The revelation that specialist Garda units established to investigate domestic abuse and sexual crimes are so overburdened that they are limited by what they can investigate will send a shiver down the spine of many.
While official Garda sources highlight that more than 300 gardaí are now working on domestic violence cases, a more sobering analysis was highlighted at the annual Association of Garda Sergeants and Inspectors annual conference, where it emerged that Divisional Protective Service Units (DPSUs) are not responding to domestic abuse cases because they have so many sexual offence investigations to deal with.
The AGSI conference in Killarney heard that gardaí are not delivering services they are expected to simply because they do not have the capacity to do so.
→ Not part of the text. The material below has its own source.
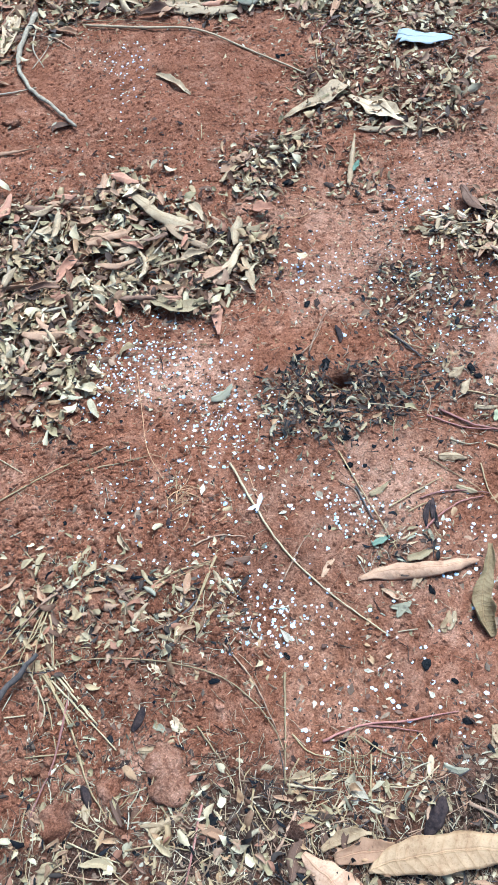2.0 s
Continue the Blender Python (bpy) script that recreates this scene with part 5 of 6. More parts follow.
stick([(0.459, 0.077), (0.466, 0.045)], 0.0014, STRAW, "dry straw among dry debris", "straw")
stick([(0.756, 0.191), (0.716, 0.111), (0.671, 0.037)], 0.0011, STRAW, "thin dry stalk on dark soil", "straw")
stick([(0.622, 0.033), (0.648, 0.018), (0.675, 0.018)], 0.0019, PALE_STRAW, "pale forked stalk joined to big leaf", "straw")
stick([(-0.281, 0.362), (-0.238, 0.267), (-0.216, 0.189), (-0.188, 0.137)], 0.0018, STRAW, "dry straw of a spread tuft", "straw")
stick([(-0.272, 0.351), (-0.220, 0.289), (-0.169, 0.227)], 0.0018, PALE_STRAW, "dry straw of a spread tuft", "straw")
stick([(-0.290, 0.364), (-0.273, 0.299), (-0.261, 0.238)], 0.0016, STRAW, "dry straw of a spread tuft", "straw")
stick([(-0.401, 0.271), (-0.341, 0.335), (-0.287, 0.388)], 0.0075, DARK_TWIG, "thick dark dead branch lying on litter", "twig", lift=0.014)
stick([(-0.324, 0.499), (-0.369, 0.451), (-0.414, 0.401)], 0.0019, STRAW, "dry straw of a spread tuft", "straw")
stick([(-0.433, 0.429), (-0.330, 0.431)], 0.0018, STRAW, "dry straw of a spread tuft", "straw")
stick([(-0.361, 0.379), (-0.308, 0.386)], 0.0018, STRAW, "dry straw of a spread tuft", "straw")
stick([(-0.288, 0.473), (-0.330, 0.426), (-0.361, 0.386)], 0.0016, STRAW, "dry straw of a spread tuft", "straw", lift=0.004)
stick([(-0.277, 0.472), (-0.299, 0.425), (-0.332, 0.398)], 0.0016, STRAW, "dry straw of a spread tuft", "straw", lift=0.006)
stick([(-0.290, 0.439), (-0.269, 0.396), (-0.256, 0.367)], 0.0016, STRAW, "dry straw of a spread tuft", "straw")
stick([(-0.273, 0.458), (-0.266, 0.415), (-0.266, 0.367)], 0.0016, STRAW, "dry straw of a spread tuft", "straw", lift=0.004)
stick([(-0.311, 0.381), (-0.281, 0.309), (-0.292, 0.269)], 0.0021, PALE_STRAW, "dry straw of a spread tuft", "straw")
stick([(-0.278, 0.378), (-0.239, 0.325), (-0.200, 0.271)], 0.0024, PALE_STRAW, "dry straw of a spread tuft", "straw")
stick([(-0.285, 0.361), (-0.258, 0.317), (-0.232, 0.272)], 0.0018, STRAW, "dry straw of a spread tuft", "straw")
stick([(-0.497, 0.560), (-0.417, 0.545), (-0.359, 0.491), (-0.342, 0.467)], 0.0014, STRAW, "curved dry straw on crumbly soil", "straw")
stick([(-0.140, 0.468), (-0.068, 0.501), (0.004, 0.516)], 0.0018, STRAW, "straight dry straw on crumbly soil", "straw")
stick([(0.014, 0.524), (-0.015, 0.465), (-0.044, 0.409)], 0.0016, STRAW, "straight dry straw on crumbly soil", "straw")
stick([(0.027, 0.146), (0.004, 0.068), (-0.031, 0.007)], 0.0018, STRAW, "long pale straw among dry debris", "straw")
stick([(-0.051, 0.137), (-0.071, 0.074), (-0.091, 0.018)], 0.0020, RED_TWIG, "red-brown thin twig among dry debris", "twig")
stick([(-0.244, 0.315), (-0.264, 0.230), (-0.309, 0.141)], 0.0022, RED_TWIG, "red-brown thin twig among dry debris", "twig")
stick([(0.101, 0.106), (0.150, 0.105)], 0.0016, STRAW, "dry straw among dry debris", "straw")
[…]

Previously, child protection units within the gardaí investigated all sexual allegations against children. However, when the DPSUs were set up a little over a year ago, all cases were referred to them. Now we have a serious backlog and domestic abuse, as well as some sex crimes, are not being investigated at all.
Child sexual cases and rape cases are being actively investigated by the DPSUs, but the only domestic abuse cases that are being actively looked into are incidents of domestic rape. Thus cases involving such cruel and insidious crimes as coercive control, domestic abuse, and historical rapes are being sent back to individual detective units. This seems like it is a case where a change in procedure was supposed to generate positivity but has instead done the opposite.
Praise
Despite praise for gardaí for their handling of domestic abuse from Justice Minister Helen McEntee earlier in the week, it has now emerged instead that because of manpower issues, all too many domestic abuse cases are not being investigated at all.
Anyone involved in an abusive relationship at home once believed that they always had the gardaí to fall back on if the situation got out of control for any reason. Those people now know the safety net provided to them by gardaí is at best flawed or, at worst, non-existent.
An admission by senior Garda authorities that there is a “dire” lack of senior investigating officers which “should” be corrected by a new promotional process will settle few nerves, either within the community at large or within the force itself.